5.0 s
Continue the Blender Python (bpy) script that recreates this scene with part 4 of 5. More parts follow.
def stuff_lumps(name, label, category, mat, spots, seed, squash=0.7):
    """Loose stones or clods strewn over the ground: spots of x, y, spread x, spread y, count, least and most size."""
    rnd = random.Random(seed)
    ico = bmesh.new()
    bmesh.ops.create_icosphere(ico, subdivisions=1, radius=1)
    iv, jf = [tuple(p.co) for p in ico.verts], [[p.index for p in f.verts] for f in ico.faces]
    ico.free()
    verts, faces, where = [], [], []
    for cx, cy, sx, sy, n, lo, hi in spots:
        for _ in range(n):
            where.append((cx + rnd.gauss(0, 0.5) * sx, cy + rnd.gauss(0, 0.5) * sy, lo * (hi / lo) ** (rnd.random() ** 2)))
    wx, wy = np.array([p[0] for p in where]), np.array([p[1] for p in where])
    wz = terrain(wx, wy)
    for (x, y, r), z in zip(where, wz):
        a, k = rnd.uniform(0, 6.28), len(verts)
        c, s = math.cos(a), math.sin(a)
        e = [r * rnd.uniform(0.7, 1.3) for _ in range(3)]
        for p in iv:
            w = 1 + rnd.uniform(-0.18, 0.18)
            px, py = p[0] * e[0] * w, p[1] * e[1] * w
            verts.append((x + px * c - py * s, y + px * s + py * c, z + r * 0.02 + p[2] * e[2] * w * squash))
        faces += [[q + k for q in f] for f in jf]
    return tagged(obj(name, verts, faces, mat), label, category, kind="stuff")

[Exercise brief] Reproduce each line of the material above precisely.

[Solution to the exercise]
5.0 s
Continue the Blender Python (bpy) script that recreates this scene with part 4 of 5. More parts follow.
def stuff_lumps(name, label, category, mat, spots, seed, squash=0.7):
    """Loose stones or clods strewn over the ground: spots of x, y, spread x, spread y, count, least and most size."""
    rnd = random.Random(seed)
    ico = bmesh.new()
    bmesh.ops.create_icosphere(ico, subdivisions=1, radius=1)
    iv, jf = [tuple(p.co) for p in ico.verts], [[p.index for p in f.verts] for f in ico.faces]
    ico.free()
    verts, faces, where = [], [], []
    for cx, cy, sx, sy, n, lo, hi in spots:
        for _ in range(n):
            where.append((cx + rnd.gauss(0, 0.5) * sx, cy + rnd.gauss(0, 0.5) * sy, lo * (hi / lo) ** (rnd.random() ** 2)))
    wx, wy = np.array([p[0] for p in where]), np.array([p[1] for p in where])
    wz = terrain(wx, wy)
    for (x, y, r), z in zip(where, wz):
        a, k = rnd.uniform(0, 6.28), len(verts)
        c, s = math.cos(a), math.sin(a)
        e = [r * rnd.uniform(0.7, 1.3) for _ in range(3)]
        for p in iv:
            w = 1 + rnd.uniform(-0.18, 0.18)
            px, py = p[0] * e[0] * w, p[1] * e[1] * w
            verts.append((x + px * c - py * s, y + px * s + py * c, z + r * 0.02 + p[2] * e[2] * w * squash))
        faces += [[q + k for q in f] for f in jf]
    return tagged(obj(name, verts, faces, mat), label, category, kind="stuff")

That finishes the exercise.